(SUPPLIED DATA)
»»
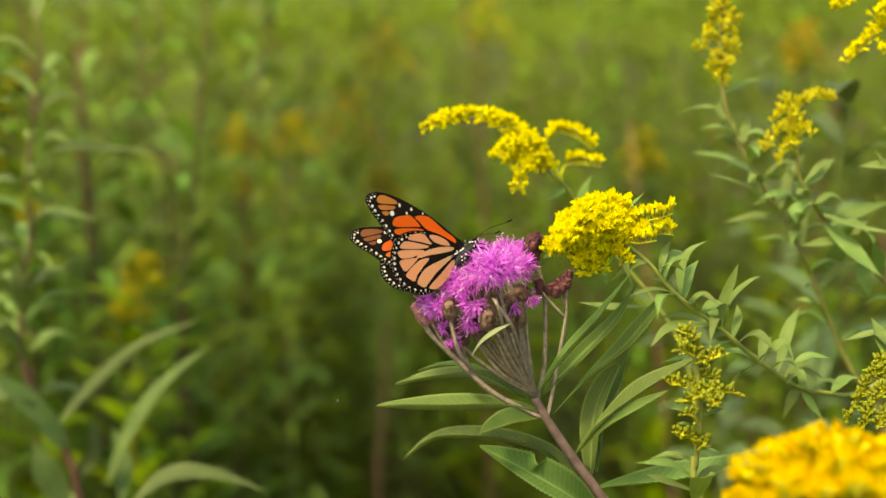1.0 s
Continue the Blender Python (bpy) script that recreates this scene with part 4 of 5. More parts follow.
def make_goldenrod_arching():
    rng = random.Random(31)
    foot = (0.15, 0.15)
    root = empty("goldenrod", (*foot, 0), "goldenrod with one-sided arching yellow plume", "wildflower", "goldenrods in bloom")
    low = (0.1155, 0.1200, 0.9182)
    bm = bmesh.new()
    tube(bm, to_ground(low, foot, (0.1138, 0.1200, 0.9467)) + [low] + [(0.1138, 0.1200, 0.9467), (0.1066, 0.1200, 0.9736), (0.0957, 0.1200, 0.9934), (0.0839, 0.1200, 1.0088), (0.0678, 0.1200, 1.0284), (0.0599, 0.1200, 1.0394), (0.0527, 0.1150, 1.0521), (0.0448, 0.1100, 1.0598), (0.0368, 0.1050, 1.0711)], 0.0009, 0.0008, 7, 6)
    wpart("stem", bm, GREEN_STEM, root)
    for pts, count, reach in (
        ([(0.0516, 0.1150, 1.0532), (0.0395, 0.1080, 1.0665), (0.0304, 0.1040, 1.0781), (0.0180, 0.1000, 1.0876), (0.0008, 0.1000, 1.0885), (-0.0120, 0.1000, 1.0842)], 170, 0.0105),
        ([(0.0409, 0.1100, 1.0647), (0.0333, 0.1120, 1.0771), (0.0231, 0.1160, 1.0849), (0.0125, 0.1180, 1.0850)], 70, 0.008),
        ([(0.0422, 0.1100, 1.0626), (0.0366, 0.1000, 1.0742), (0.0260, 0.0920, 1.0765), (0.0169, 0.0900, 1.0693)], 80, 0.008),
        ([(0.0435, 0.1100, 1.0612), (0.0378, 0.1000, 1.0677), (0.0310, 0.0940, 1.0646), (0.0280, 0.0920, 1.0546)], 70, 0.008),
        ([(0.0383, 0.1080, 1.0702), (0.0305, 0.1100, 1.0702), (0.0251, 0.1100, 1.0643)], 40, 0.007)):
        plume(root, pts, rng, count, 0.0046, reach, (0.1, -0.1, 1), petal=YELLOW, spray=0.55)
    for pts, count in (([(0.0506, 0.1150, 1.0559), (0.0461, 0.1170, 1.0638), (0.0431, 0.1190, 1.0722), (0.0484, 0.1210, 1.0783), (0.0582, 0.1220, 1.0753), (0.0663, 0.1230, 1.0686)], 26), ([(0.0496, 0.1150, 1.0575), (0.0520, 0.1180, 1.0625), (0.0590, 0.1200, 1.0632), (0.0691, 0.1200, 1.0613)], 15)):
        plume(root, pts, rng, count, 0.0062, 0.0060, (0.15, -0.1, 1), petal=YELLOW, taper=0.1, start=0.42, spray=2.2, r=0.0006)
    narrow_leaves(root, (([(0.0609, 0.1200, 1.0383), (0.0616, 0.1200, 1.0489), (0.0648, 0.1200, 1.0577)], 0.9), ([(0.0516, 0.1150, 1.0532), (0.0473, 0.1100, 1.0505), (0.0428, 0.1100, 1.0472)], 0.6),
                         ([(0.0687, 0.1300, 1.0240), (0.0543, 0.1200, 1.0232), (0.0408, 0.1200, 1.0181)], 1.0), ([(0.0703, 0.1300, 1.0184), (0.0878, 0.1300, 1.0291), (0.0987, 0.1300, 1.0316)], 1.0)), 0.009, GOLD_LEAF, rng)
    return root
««
(PROBLEM TO WORK ON)
Identify the lines above that contain the word "with", then copy them.

(THE COMPLETED TASK)
Continue the Blender Python (bpy) script that recreates this scene with part 4 of 5. More parts follow.
    root = empty("goldenrod", (*foot, 0), "goldenrod with one-sided arching yellow plume", "wildflower", "goldenrods in bloom")